# [THE EXERCISE]
From the first line of the data below through the line bearing "import math", reproduce each line exactly; do not include pictures.

# [DATASET EXCERPT]
>>>>>
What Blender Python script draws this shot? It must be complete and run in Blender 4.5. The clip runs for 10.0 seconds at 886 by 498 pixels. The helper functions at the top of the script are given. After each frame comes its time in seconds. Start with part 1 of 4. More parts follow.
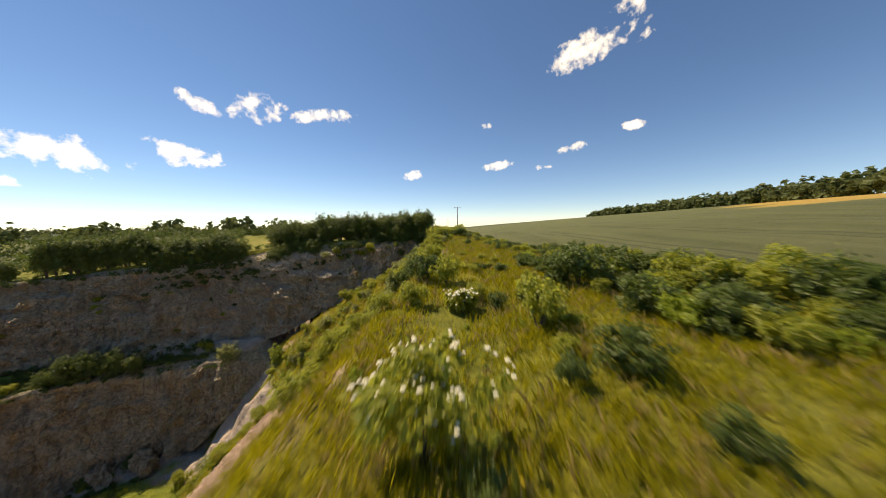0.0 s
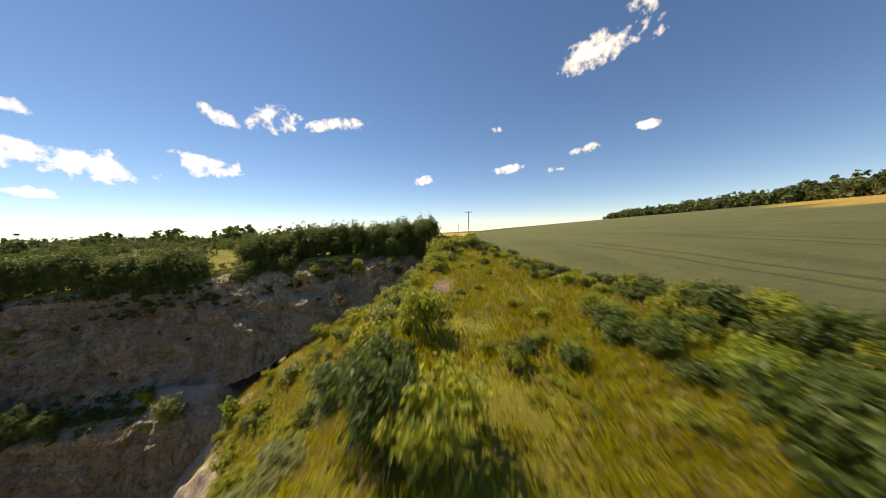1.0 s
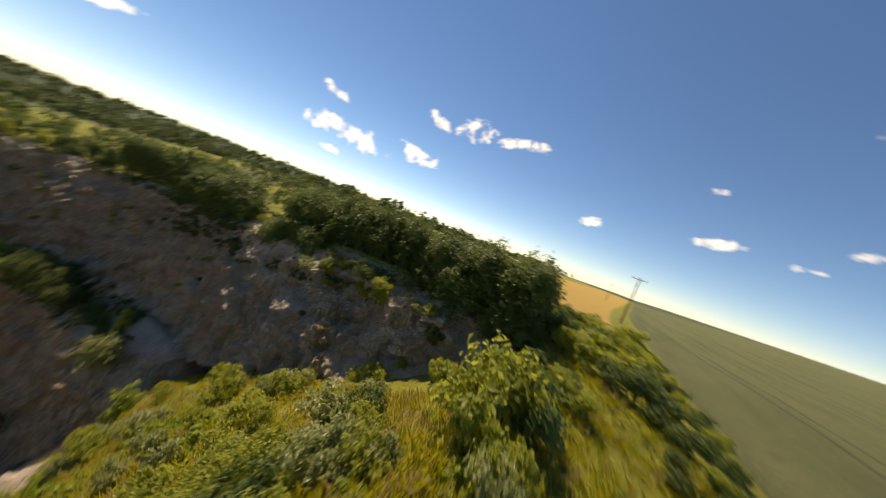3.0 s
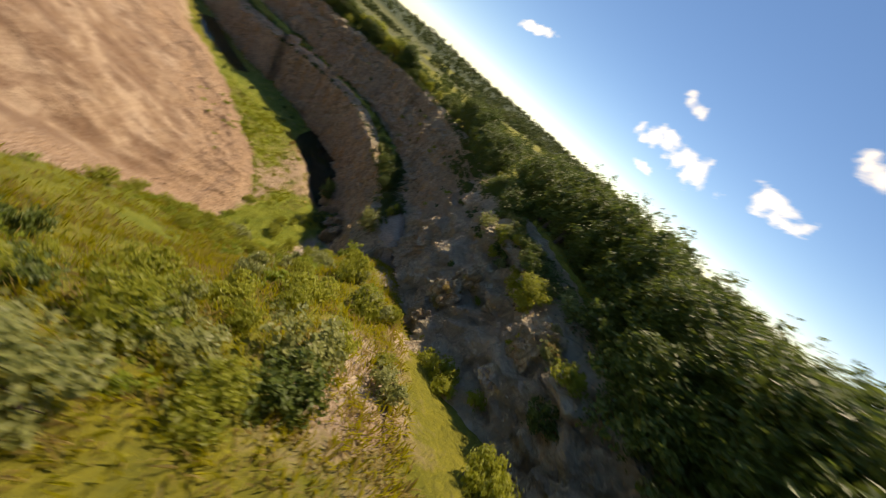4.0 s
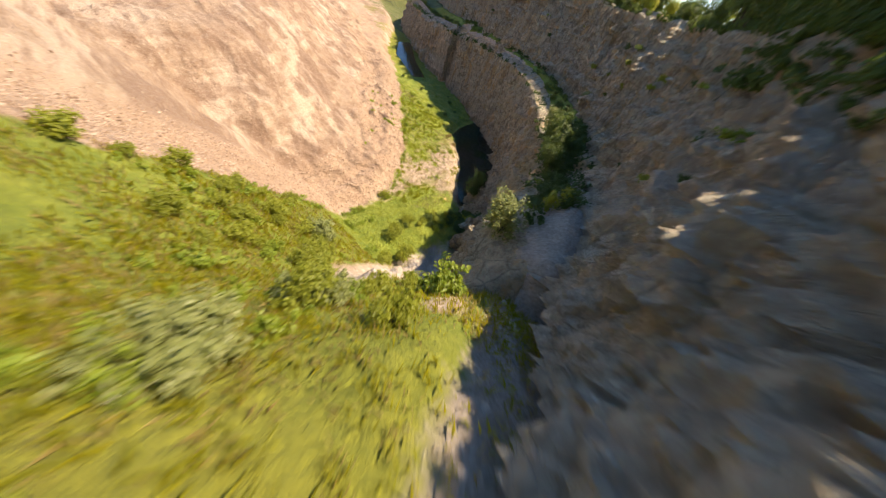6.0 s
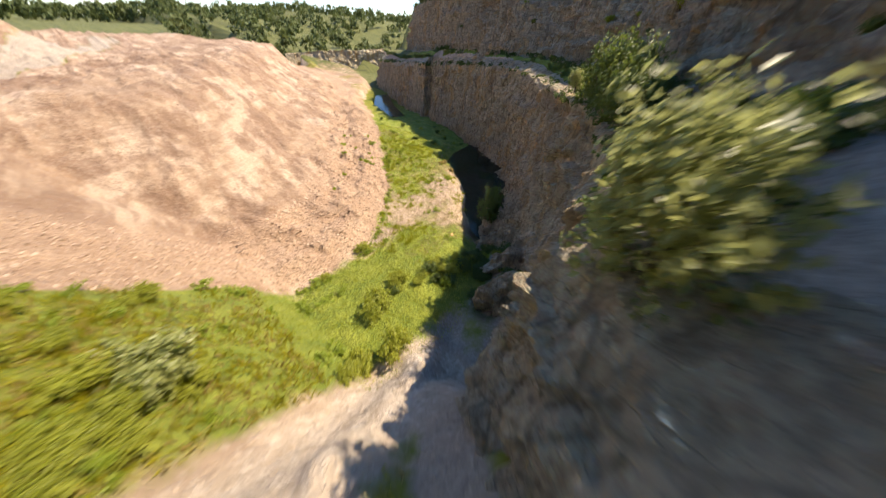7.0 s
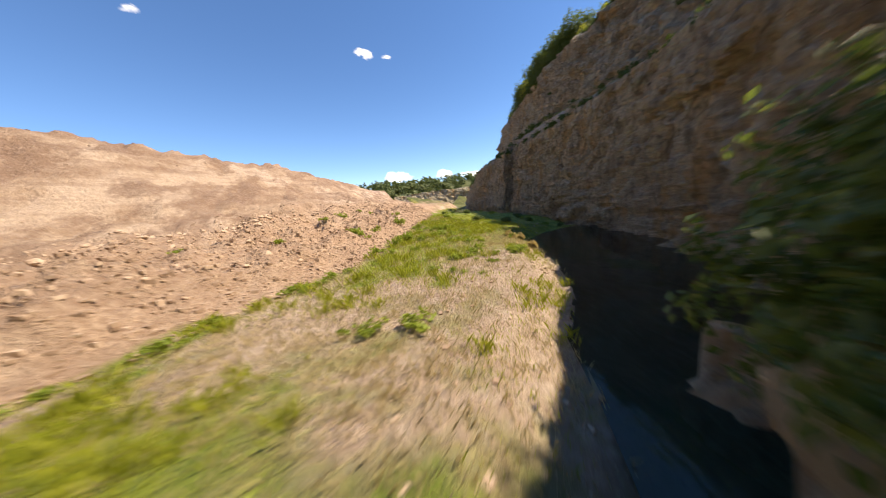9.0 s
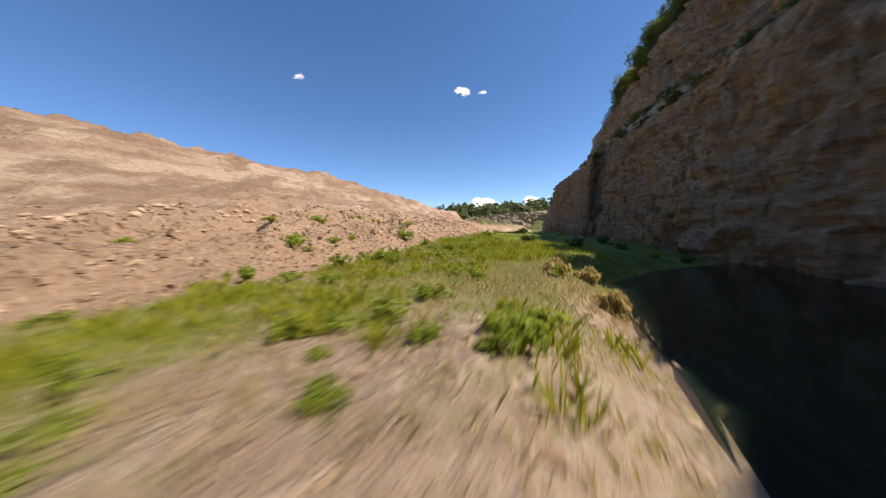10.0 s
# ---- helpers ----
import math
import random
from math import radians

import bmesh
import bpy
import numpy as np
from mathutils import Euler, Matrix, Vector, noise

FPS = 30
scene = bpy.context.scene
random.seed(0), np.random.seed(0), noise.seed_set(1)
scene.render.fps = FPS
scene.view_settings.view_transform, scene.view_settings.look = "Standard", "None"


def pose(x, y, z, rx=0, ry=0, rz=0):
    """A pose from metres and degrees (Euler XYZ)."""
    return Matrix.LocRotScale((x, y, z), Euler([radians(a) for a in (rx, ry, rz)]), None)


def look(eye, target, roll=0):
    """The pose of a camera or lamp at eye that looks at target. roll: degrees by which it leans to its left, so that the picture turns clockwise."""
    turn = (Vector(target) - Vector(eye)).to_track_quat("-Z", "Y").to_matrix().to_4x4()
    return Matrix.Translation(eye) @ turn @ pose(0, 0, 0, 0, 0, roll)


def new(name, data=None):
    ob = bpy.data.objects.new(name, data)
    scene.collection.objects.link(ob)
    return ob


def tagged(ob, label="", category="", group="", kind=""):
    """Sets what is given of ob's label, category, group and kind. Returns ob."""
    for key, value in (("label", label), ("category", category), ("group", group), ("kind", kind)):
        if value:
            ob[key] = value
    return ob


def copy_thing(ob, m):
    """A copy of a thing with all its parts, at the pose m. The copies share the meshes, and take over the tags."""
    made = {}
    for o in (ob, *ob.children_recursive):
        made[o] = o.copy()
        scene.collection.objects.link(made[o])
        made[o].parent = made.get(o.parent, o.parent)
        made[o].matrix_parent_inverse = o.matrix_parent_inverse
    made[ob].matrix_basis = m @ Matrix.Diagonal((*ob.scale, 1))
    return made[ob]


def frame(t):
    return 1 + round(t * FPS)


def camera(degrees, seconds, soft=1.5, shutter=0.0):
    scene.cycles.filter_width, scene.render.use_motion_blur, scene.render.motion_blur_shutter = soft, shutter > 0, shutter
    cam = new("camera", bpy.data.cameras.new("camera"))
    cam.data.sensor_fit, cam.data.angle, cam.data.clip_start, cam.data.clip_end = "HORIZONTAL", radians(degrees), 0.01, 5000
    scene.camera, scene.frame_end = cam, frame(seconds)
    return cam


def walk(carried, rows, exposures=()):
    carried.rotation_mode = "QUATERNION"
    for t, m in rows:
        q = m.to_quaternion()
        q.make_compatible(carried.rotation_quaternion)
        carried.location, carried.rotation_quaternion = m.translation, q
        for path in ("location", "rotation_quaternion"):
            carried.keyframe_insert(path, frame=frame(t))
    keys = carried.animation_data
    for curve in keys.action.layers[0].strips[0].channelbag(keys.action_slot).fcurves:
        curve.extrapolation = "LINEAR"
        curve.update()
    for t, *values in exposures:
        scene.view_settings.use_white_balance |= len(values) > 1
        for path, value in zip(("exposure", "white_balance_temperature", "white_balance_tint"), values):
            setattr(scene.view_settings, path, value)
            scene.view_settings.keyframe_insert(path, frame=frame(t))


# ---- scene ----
<<<<<
# [TASK OUTPUT]
What Blender Python script draws this shot? It must be complete and run in Blender 4.5. The clip runs for 10.0 seconds at 886 by 498 pixels. The helper functions at the top of the script are given. After each frame comes its time in seconds. Start with part 1 of 4. More parts follow.
0.0 s
1.0 s
3.0 s
4.0 s
6.0 s
7.0 s
9.0 s
10.0 s
# ---- helpers ----
import math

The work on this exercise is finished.